### STATED EXERCISE
Write out the data again exactly, skipping every picture.

───── DATA SHOWN ─────

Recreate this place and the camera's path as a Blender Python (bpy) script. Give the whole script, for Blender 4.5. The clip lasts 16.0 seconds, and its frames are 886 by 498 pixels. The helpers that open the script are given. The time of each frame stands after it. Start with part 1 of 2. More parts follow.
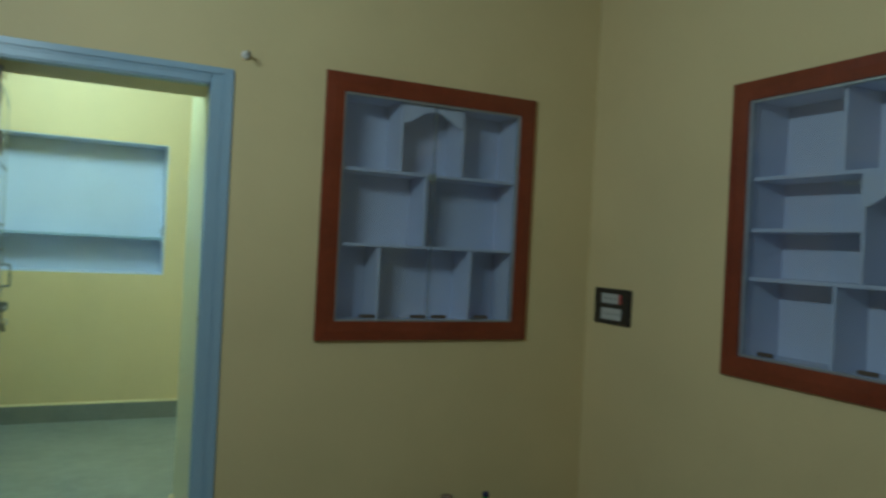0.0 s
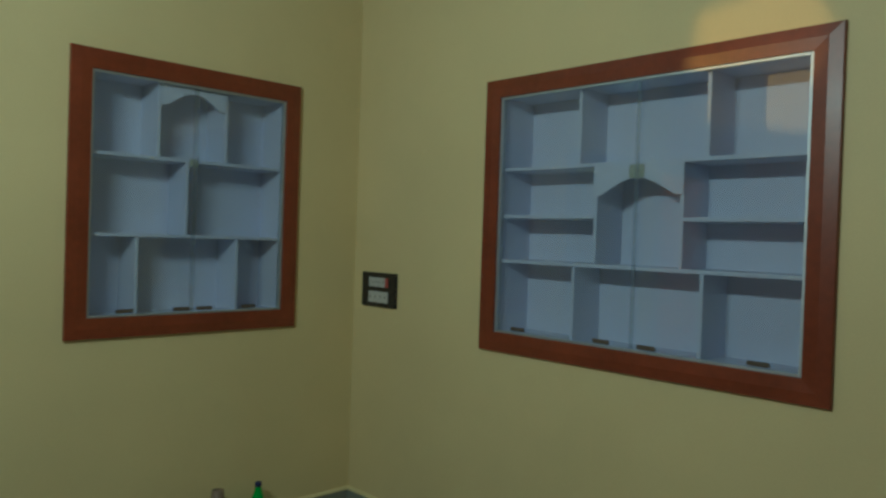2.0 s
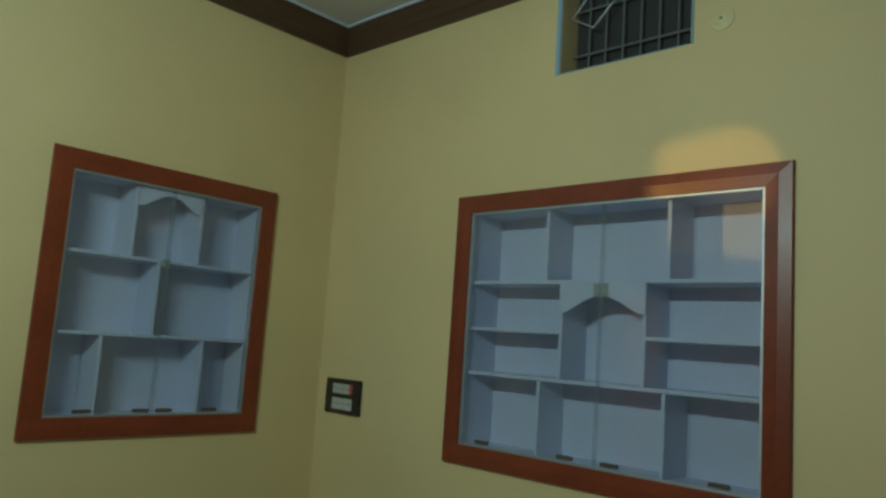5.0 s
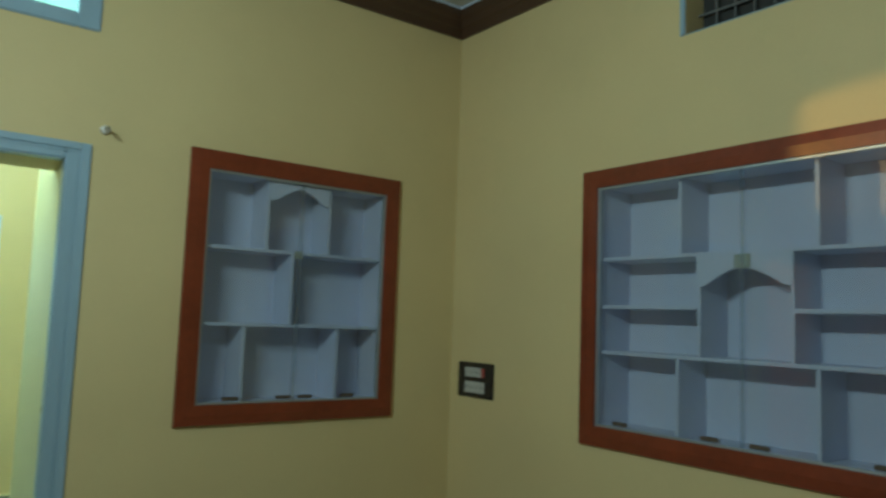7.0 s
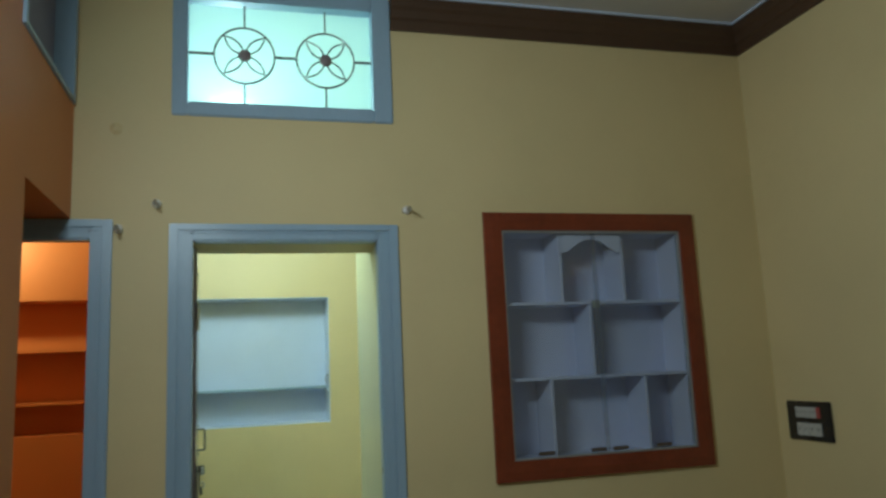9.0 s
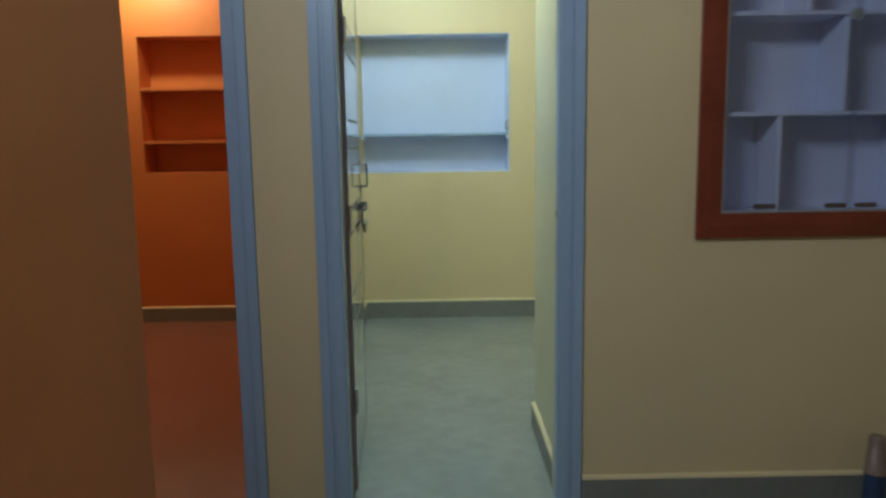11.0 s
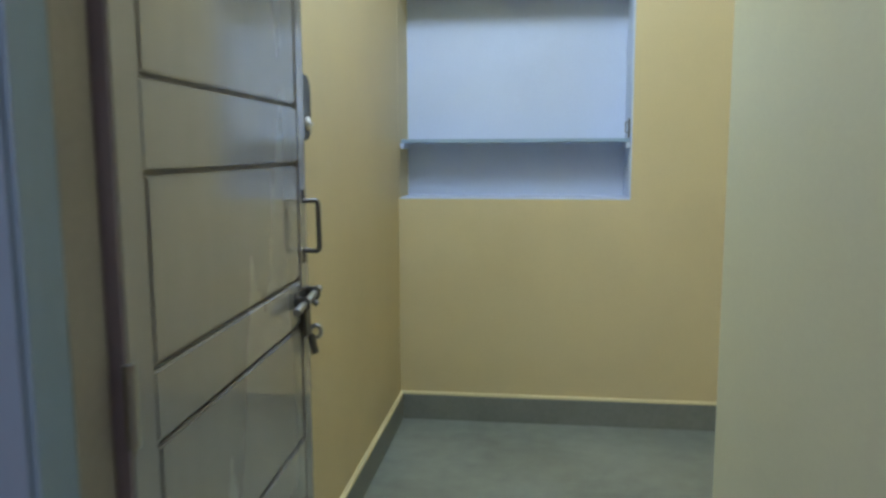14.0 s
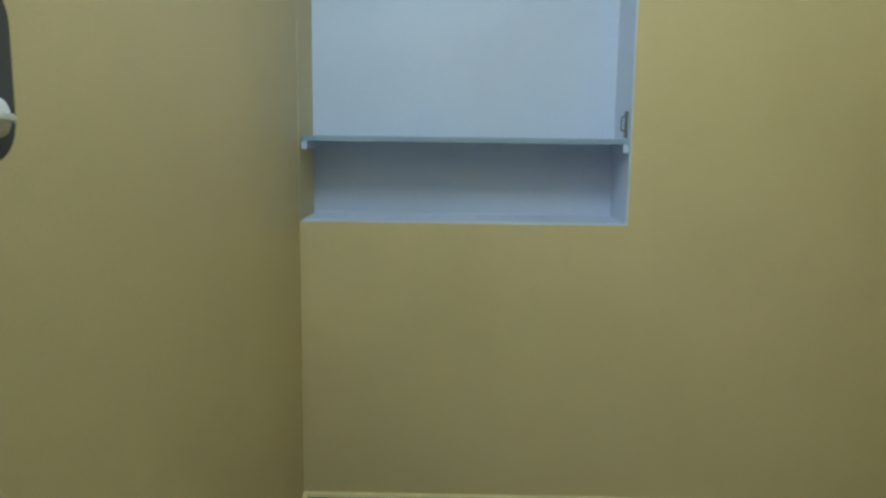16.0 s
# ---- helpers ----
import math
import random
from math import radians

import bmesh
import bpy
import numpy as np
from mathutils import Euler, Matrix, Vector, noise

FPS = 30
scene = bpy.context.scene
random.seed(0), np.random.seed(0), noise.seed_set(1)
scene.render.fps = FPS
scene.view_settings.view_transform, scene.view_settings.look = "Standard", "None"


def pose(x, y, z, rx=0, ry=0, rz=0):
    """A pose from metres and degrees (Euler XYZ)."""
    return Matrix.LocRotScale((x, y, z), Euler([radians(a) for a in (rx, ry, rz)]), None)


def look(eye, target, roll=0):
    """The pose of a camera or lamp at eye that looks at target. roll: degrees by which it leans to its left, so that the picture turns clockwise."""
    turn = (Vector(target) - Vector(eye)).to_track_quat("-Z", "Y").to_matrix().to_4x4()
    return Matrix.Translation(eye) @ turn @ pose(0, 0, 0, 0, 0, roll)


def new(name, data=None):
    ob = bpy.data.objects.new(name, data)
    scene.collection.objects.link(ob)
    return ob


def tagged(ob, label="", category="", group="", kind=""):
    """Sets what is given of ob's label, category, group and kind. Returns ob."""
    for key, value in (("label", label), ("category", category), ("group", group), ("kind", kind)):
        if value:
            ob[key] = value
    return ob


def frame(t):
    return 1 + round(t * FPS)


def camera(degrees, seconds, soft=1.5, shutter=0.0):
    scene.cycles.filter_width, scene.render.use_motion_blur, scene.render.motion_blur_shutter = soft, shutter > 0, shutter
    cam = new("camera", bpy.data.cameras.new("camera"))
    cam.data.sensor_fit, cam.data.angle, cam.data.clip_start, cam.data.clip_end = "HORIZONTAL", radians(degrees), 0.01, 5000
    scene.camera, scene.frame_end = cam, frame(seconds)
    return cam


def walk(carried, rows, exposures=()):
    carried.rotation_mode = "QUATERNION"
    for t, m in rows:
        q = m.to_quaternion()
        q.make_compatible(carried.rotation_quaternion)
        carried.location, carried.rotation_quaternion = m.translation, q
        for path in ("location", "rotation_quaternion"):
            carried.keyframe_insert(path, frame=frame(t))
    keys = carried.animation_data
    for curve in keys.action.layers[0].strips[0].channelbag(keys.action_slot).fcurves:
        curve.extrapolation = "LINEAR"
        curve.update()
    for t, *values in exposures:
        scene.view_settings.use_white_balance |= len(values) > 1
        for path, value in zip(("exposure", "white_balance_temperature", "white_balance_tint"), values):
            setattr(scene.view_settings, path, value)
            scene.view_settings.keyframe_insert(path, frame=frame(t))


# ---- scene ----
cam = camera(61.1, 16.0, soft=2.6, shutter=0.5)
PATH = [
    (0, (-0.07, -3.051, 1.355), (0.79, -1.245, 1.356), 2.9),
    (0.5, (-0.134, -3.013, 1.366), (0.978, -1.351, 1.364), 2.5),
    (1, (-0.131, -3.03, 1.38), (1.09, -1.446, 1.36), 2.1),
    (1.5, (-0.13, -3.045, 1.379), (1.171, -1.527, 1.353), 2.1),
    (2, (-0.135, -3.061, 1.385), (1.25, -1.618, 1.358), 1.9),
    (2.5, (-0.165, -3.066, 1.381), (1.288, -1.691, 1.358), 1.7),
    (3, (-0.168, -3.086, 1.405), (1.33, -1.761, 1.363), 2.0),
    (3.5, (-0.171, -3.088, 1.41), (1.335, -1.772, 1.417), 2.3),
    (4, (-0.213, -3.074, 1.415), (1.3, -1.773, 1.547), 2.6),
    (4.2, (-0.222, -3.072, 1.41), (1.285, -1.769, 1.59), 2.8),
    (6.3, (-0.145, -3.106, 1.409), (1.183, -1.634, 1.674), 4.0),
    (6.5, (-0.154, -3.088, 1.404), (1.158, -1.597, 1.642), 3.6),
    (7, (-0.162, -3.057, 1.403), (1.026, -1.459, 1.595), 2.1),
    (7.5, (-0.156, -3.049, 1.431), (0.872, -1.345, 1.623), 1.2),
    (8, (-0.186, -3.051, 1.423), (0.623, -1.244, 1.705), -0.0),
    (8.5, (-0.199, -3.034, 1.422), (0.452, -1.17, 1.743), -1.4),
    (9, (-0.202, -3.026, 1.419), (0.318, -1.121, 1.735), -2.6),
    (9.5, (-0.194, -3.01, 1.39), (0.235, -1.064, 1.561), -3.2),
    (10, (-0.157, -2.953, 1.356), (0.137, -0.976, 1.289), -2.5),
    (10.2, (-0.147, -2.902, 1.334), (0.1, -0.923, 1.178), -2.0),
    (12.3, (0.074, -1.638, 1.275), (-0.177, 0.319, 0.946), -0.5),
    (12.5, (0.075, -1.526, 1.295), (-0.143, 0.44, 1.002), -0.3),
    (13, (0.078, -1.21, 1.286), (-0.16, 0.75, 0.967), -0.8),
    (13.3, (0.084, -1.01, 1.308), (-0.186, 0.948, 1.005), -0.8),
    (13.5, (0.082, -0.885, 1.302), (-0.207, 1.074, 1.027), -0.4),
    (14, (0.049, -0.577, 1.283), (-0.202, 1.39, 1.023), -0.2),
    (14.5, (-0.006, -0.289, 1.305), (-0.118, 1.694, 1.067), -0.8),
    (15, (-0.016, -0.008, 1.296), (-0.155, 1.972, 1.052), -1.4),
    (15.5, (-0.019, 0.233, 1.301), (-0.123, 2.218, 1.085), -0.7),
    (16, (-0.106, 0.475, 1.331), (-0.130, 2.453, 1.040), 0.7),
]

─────

### EXERCISE SOLUTION
Recreate this place and the camera's path as a Blender Python (bpy) script. Give the whole script, for Blender 4.5. The clip lasts 16.0 seconds, and its frames are 886 by 498 pixels. The helpers that open the script are given. The time of each frame stands after it. Start with part 1 of 2. More parts follow.
0.0 s
2.0 s
5.0 s
7.0 s
9.0 s
11.0 s
14.0 s
16.0 s
# ---- helpers ----
import math
import random
from math import radians

import bmesh
import bpy
import numpy as np
from mathutils import Euler, Matrix, Vector, noise

FPS = 30
scene = bpy.context.scene
random.seed(0), np.random.seed(0), noise.seed_set(1)
scene.render.fps = FPS
scene.view_settings.view_transform, scene.view_settings.look = "Standard", "None"


def pose(x, y, z, rx=0, ry=0, rz=0):
    """A pose from metres and degrees (Euler XYZ)."""
    return Matrix.LocRotScale((x, y, z), Euler([radians(a) for a in (rx, ry, rz)]), None)


def look(eye, target, roll=0):
    """The pose of a camera or lamp at eye that looks at target. roll: degrees by which it leans to its left, so that the picture turns clockwise."""
    turn = (Vector(target) - Vector(eye)).to_track_quat("-Z", "Y").to_matrix().to_4x4()
    return Matrix.Translation(eye) @ turn @ pose(0, 0, 0, 0, 0, roll)


def new(name, data=None):
    ob = bpy.data.objects.new(name, data)
    scene.collection.objects.link(ob)
    return ob


def tagged(ob, label="", category="", group="", kind=""):
    """Sets what is given of ob's label, category, group and kind. Returns ob."""
    for key, value in (("label", label), ("category", category), ("group", group), ("kind", kind)):
        if value:
            ob[key] = value
    return ob


def frame(t):
    return 1 + round(t * FPS)


def camera(degrees, seconds, soft=1.5, shutter=0.0):
    scene.cycles.filter_width, scene.render.use_motion_blur, scene.render.motion_blur_shutter = soft, shutter > 0, shutter
    cam = new("camera", bpy.data.cameras.new("camera"))
    cam.data.sensor_fit, cam.data.angle, cam.data.clip_start, cam.data.clip_end = "HORIZONTAL", radians(degrees), 0.01, 5000
    scene.camera, scene.frame_end = cam, frame(seconds)
    return cam


def walk(carried, rows, exposures=()):
    carried.rotation_mode = "QUATERNION"
    for t, m in rows:
        q = m.to_quaternion()
        q.make_compatible(carried.rotation_quaternion)
        carried.location, carried.rotation_quaternion = m.translation, q
        for path in ("location", "rotation_quaternion"):
            carried.keyframe_insert(path, frame=frame(t))
    keys = carried.animation_data
    for curve in keys.action.layers[0].strips[0].channelbag(keys.action_slot).fcurves:
        curve.extrapolation = "LINEAR"
        curve.update()
    for t, *values in exposures:
        scene.view_settings.use_white_balance |= len(values) > 1
        for path, value in zip(("exposure", "white_balance_temperature", "white_balance_tint"), values):
            setattr(scene.view_settings, path, value)
            scene.view_settings.keyframe_insert(path, frame=frame(t))


# ---- scene ----
cam = camera(61.1, 16.0, soft=2.6, shutter=0.5)
PATH = [
    (0, (-0.07, -3.051, 1.355), (0.79, -1.245, 1.356), 2.9),
    (0.5, (-0.134, -3.013, 1.366), (0.978, -1.351, 1.364), 2.5),
    (1, (-0.131, -3.03, 1.38), (1.09, -1.446, 1.36), 2.1),
    (1.5, (-0.13, -3.045, 1.379), (1.171, -1.527, 1.353), 2.1),
    (2, (-0.135, -3.061, 1.385), (1.25, -1.618, 1.358), 1.9),
    (2.5, (-0.165, -3.066, 1.381), (1.288, -1.691, 1.358), 1.7),
    (3, (-0.168, -3.086, 1.405), (1.33, -1.761, 1.363), 2.0),
    (3.5, (-0.171, -3.088, 1.41), (1.335, -1.772, 1.417), 2.3),
    (4, (-0.213, -3.074, 1.415), (1.3, -1.773, 1.547), 2.6),
    (4.2, (-0.222, -3.072, 1.41), (1.285, -1.769, 1.59), 2.8),
    (6.3, (-0.145, -3.106, 1.409), (1.183, -1.634, 1.674), 4.0),
    (6.5, (-0.154, -3.088, 1.404), (1.158, -1.597, 1.642), 3.6),
    (7, (-0.162, -3.057, 1.403), (1.026, -1.459, 1.595), 2.1),
    (7.5, (-0.156, -3.049, 1.431), (0.872, -1.345, 1.623), 1.2),
    (8, (-0.186, -3.051, 1.423), (0.623, -1.244, 1.705), -0.0),
    (8.5, (-0.199, -3.034, 1.422), (0.452, -1.17, 1.743), -1.4),
    (9, (-0.202, -3.026, 1.419), (0.318, -1.121, 1.735), -2.6),
    (9.5, (-0.194, -3.01, 1.39), (0.235, -1.064, 1.561), -3.2),
    (10, (-0.157, -2.953, 1.356), (0.137, -0.976, 1.289), -2.5),
    (10.2, (-0.147, -2.902, 1.334), (0.1, -0.923, 1.178), -2.0),
    (12.3, (0.074, -1.638, 1.275), (-0.177, 0.319, 0.946), -0.5),
    (12.5, (0.075, -1.526, 1.295), (-0.143, 0.44, 1.002), -0.3),
    (13, (0.078, -1.21, 1.286), (-0.16, 0.75, 0.967), -0.8),
    (13.3, (0.084, -1.01, 1.308), (-0.186, 0.948, 1.005), -0.8),
    (13.5, (0.082, -0.885, 1.302), (-0.207, 1.074, 1.027), -0.4),
    (14, (0.049, -0.577, 1.283), (-0.202, 1.39, 1.023), -0.2),
    (14.5, (-0.006, -0.289, 1.305), (-0.118, 1.694, 1.067), -0.8),
    (15, (-0.016, -0.008, 1.296), (-0.155, 1.972, 1.052), -1.4),
    (15.5, (-0.019, 0.233, 1.301), (-0.123, 2.218, 1.085), -0.7),
    (16, (-0.106, 0.475, 1.331), (-0.130, 2.453, 1.040), 0.7),
]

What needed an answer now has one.